Il y a beaucoup à dire sur les belles-mères, et pas seulement des blagues. Un collectif composé majoritairement d’historiennes et dirigé par Yannick Ripa s’empare du sujet. Etymologiquement, le mot apparaît en France au Moyen Age, mais historiquement la fonction remonte à la nuit des temps. Dans la Babylone, au IIe millénaire avant J.-C., elle était un personnage à amadouer. Vue comme garante de la "paix des familles", elle s’avérait incontournable. En fait, derrière l’image de la "belle-doche" se dessine l’imaginaire masculin de la fin du XIXe siècle à la Deuxième Guerre mondiale. On la voit dans les chansons qui raillent la "peau d’chameau" chez les fantaisistes puis dans le cinéma dans l’entre-deux-guerres. Elles n’ont d’ailleurs que le second et mauvais rôle dans ces films, à part dans les navets tournés par Emile Couzinet comme son Congrès des belles-mères. Il faut attendre les années 1990-2000 pour les voir libérées et séductrices, incarnées par Catherine Deneuve ou Nathalie Baye.
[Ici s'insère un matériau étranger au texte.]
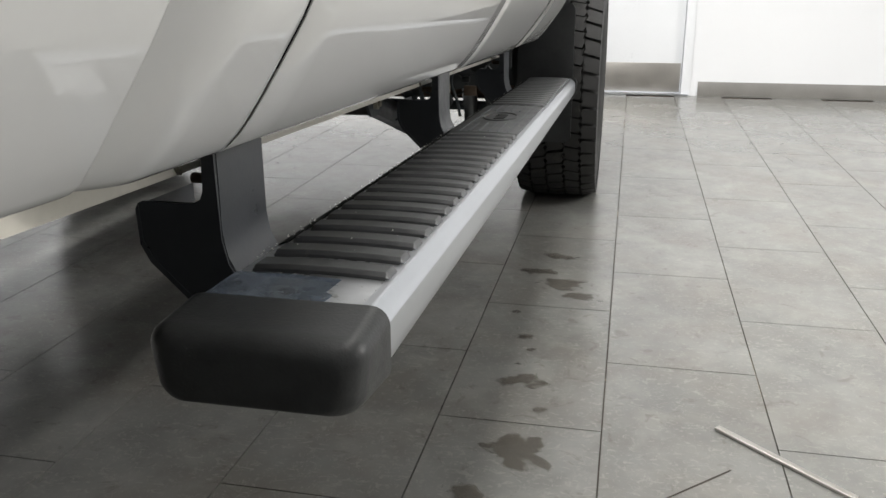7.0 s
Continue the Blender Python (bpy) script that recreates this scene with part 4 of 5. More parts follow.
# holes, studs and clips of the rail
for y, z in ((-2.15, 0.655), (-2.15, 0.70), (-2.10, 0.715), (-2.02, 0.705), (-2.03, 0.66), (-2.03, 0.64), (-2.12, 0.625), (-1.95, 0.65), (-1.94, 0.62)):
    part("rail_hole", new_plate(round_rect(y - 0.0035, y + 0.0035, z - 0.006, z + 0.006, 0.003, 3), 0.4535, 0.4557, "x"), DARK, rail, "dark oval hole")
for y, z, r in ((-2.49, 0.742, 0.010), (-2.62, 0.77, 0.012), (-2.47, 0.70, 0.004)):
    bm = bmesh.new()
    disc(bm, (0.455, y, z), (1, 0, 0), r)
    part("rail_hole", bm, DARK, rail, "dark round hole")
for y, r in ((-2.585, 0.0048), (-2.325, 0.0055), (-1.98, 0.004), (-1.95, 0.004)):
    zb = (lerp_table(RAIL_BOTTOM, y - 0.05) + 2 * lerp_table(RAIL_BOTTOM, y) + lerp_table(RAIL_BOTTOM, y + 0.05)) / 4
    sl = (lerp_table(RAIL_BOTTOM, y + 0.05) - lerp_table(RAIL_BOTTOM, y - 0.05)) / 0.1
    bm = bmesh.new()
    disc(bm, (0.418, y, zb), (0, sl, -1), r)
    part("rail_hole", bm, DARK, rail, "dark round hole")
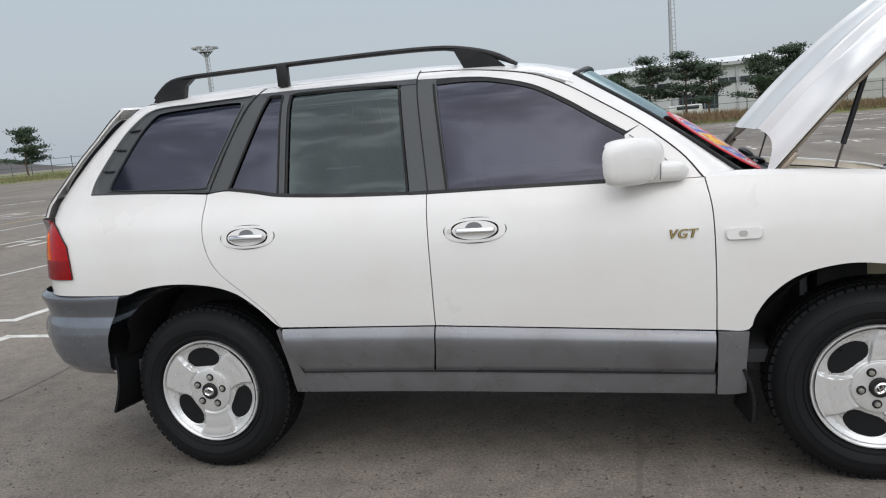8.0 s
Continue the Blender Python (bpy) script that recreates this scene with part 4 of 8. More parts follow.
panel("arch_lip", [(-0.895, 0.352), (-0.888, 0.352)], [(-0.935, 0.632), (-0.918, 0.637)], [(-0.895, 0.352), (-0.905, 0.48), (-0.935, 0.632)], [(-0.888, 0.352), (-0.840, 0.446), (-0.878, 0.522), (-0.918, 0.637)], CLAD, both, 4, 20, 0.0)
panel("fender_cladding", [(0.768, 0.336), (0.83, 0.337), (0.868, 0.345)], [(0.773, 0.585), (0.83, 0.583), (0.876, 0.582)], [(0.768, 0.336), (0.773, 0.585)], [(0.868, 0.345), (0.866, 0.45), (0.876, 0.582)], CLAD, both, 10, 14, 0.010)

# front fenders, from the door seam to the headlamp
ARCH_F = [(0.778, 0.589), (0.879, 0.587), (0.905, 0.640), (0.955, 0.712), (1.05, 0.780), (1.188, 0.812), (1.308, 0.806), (1.40, 0.786), (1.452, 0.778), (1.631, 0.777), (1.77, 0.780), (1.893, 0.786)]
FEND_TOP = [(0.752 + G, 1.131), (0.95, 1.126), (1.223, 1.107), (1.456, 1.082), (1.648, 1.049), (1.76, 1.020), (1.822, 0.992)]
panel("front_fender", ARCH_F, FEND_TOP, sh(SEAM_FF, G)[::-1], [(1.893, 0.786), (1.843, 0.880), (1.822, 0.957), (1.822, 0.992)], PAINT, (car, None), 70, 30, curved=True)
FEND_TOP_L = [(x, z - d) for (x, z), d in zip(FEND_TOP, (0.0, 0.022, 0.035, 0.035, 0.032, 0.022, 0.012))]
panel("front_fender", ARCH_F, FEND_TOP_L, sh(SEAM_FF, G)[::-1], [(1.893, 0.786), (1.843, 0.880), (1.823, 0.945), (1.822, 0.980)], PAINT, (None, car), 70, 30, curved=True)


def offset_rows(edge, side, profile, slim):
    """Copies of a fender's edge moved inwards and upwards by a profile."""
    rows = []
    for inn, up in profile:
        r = edge.copy()
        r[:, 1] -= side * inn * slim
        r[:, 2] += up
        rows.append(r)
    return np.stack(rows, 1)


def apron_relief(x, k):
    """How far the apron's stampings stand proud, along the car and down the wall (k from 0 to 1)."""
    def plate(x0, x1, k0, k1, high, soft=0.012, softk=0.06):
        fx = np.clip((x - x0) / soft, 0, 1) * np.clip((x1 - x) / soft, 0, 1)
        return high * fx * np.clip((k - k0) / softk, 0, 1) * np.clip((k1 - k) / softk, 0, 1)
    return plate(1.10, 1.40, 0.30, 1.0, 0.016) + plate(1.30, 1.475, 0.18, 0.95, 0.010) + plate(1.538, 1.565, 0.05, 1.0, 0.008, 0.006) + plate(1.70, 1.80, 0.10, 1.0, 0.008) - plate(1.40, 1.53, 0.45, 1.0, 0.010, 0.03)


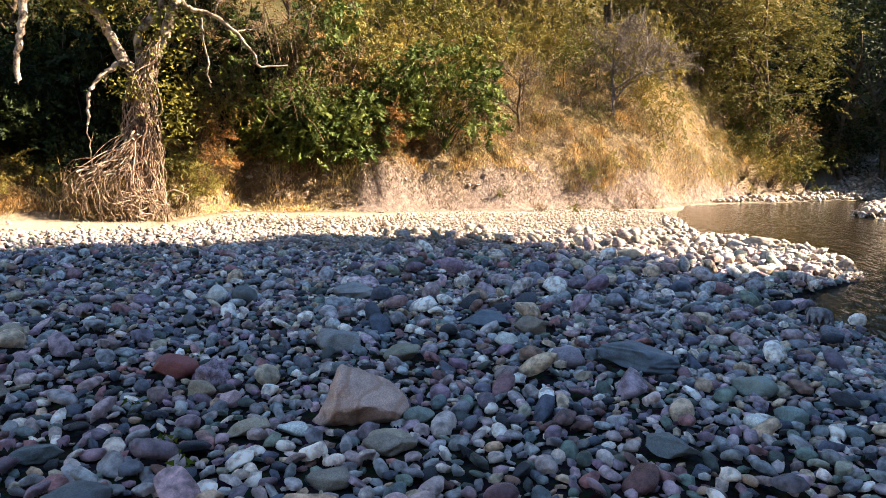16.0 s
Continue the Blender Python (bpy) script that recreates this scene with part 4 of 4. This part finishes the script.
root_tree = new("root_tree")
# trunk coloured dark to stand for shade in the gaps between roots
limbs = [("trunk", [(-0.08, 0.3, -0.2), (-0.15, 0.25, 1.5), (-0.20, 0.2, 2.9), (0.0, 0.17, 3.7)], 0.20, 0.17, M_DRIFT),
         ("limb", [(-0.12, 0.2, 3.2), (0.12, 0.12, 3.85), (0.45, 0.05, 4.63), (0.71, 0, 5.4), (1.0, -0.4, 7.0)], 0.14, 0.13, M_BARK),
         ("limb", [(-0.30, 0.2, 3.3), (-0.62, 0.1, 3.85), (-0.98, 0.05, 4.6), (-1.63, 0.0, 5.2), (-2.0, 0, 6.4)], 0.125, 0.09, M_BARK),
         ("limb", [(-0.2, 0.3, 3.5), (-0.27, 0.35, 4.3), (0.05, 0.4, 4.75), (0.29, 0.4, 5.0), (0.4, 0.5, 6.6)], 0.10, 0.06, M_BARK),
         ("broken_branch", [(-0.45, -0.05, 3.75), (-0.75, -0.15, 3.55), (-1.06, -0.2, 3.28), (-1.31, -0.3, 2.83), (-1.33, -0.3, 2.2)], 0.075, 0.028, M_BARK),
         ("twig", [(-0.85, -0.15, 3.45), (-0.95, -0.2, 3.2), (-0.93, -0.2, 3.05)], 0.03, 0.012, M_BARK),
         ("hanging_branch", [(-2.60, -0.6, 6.2), (-2.70, -0.6, 5.5), (-2.39, -0.6, 4.95), (-2.45, -0.6, 4.35), (-2.58, -0.6, 3.75), (-2.63, -0.6, 3.0)], 0.11, 0.055, M_BARK),
         ("limb", [(-1.63, 0.0, 5.2), (-2.0, -0.3, 5.5), (-2.39, -0.6, 5.05)], 0.09, 0.10, M_BARK),
         ("limb", [(0.70, 0, 5.2), (0.86, -0.1, 4.98), (1.43, -0.1, 4.9), (1.94, -0.2, 4.53), (2.31, -0.2, 4.09), (2.47, -0.3, 3.73), (3.15, -0.3, 3.83)], 0.065, 0.016, M_BARK),
         ("limb", [(1.43, -0.1, 4.9), (1.55, -0.1, 5.2), (1.9, -0.2, 5.6)], 0.035, 0.015, M_BARK),
         ("limb", [(1.94, -0.2, 4.53), (2.2, -0.2, 4.62), (2.6, -0.3, 4.7)], 0.024, 0.012, M_BARK),
         ("hanging_root", [(1.15, -0.1, 4.8), (1.17, -0.1, 4.4), (1.30, -0.1, 3.8), (1.27, -0.1, 3.5), (1.35, -0.1, 3.2)], 0.032, 0.012, M_BARK),
         ("hanging_root", [(-1.33, -0.3, 2.2), (-1.28, -0.3, 1.5), (-1.2, -0.3, 0.4)], 0.014, 0.01, M_ROOT)]
for name, pts, ra, rb, mat in limbs:
    n = 5 * len(pts)
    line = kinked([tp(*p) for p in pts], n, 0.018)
    put(name, mesh_of(name, *tube(line, np.linspace(ra, rb, n) * (1 + 0.06 * r.normal(0, 1, n)), 9)), mat, root_tree)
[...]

De la Mésopotamie à nos jours, les contributions de cet ouvrage illustré retracent l’histoire tragi-comique de cette figure familiale dans ses dimensions sociale, culturelle, littéraire et artistique au travers des stéréotypes comme de la réalité quotidienne. Défilent les "saintes belles-mères" médiévales, les belles-mères entremetteuses dans les harems ottomans, les belles-mères florentines au Quattrocento ou les belles-mères qu’on assassine comme cette Marianne au XIXe siècle.
De fait, par belle-mère on entend rarement la mère de Monsieur dans les chansons, les sketchs ou au théâtre. Elle est toujours la mère de Madame, personnage repoussoir qui traduit à la fois la misogynie ambiante et la défiance envers un modèle conjugal bourgeois insatisfaisant. La loi sur le divorce l’entraînera vers l’oubli. Désormais les couples se forment et se déforment sans le contrôle des parents. Et les "belles-mamans" d’hier déterminent aujourd’hui librement leur place qui change avec les identités de genre et le mariage pour tous. L. L.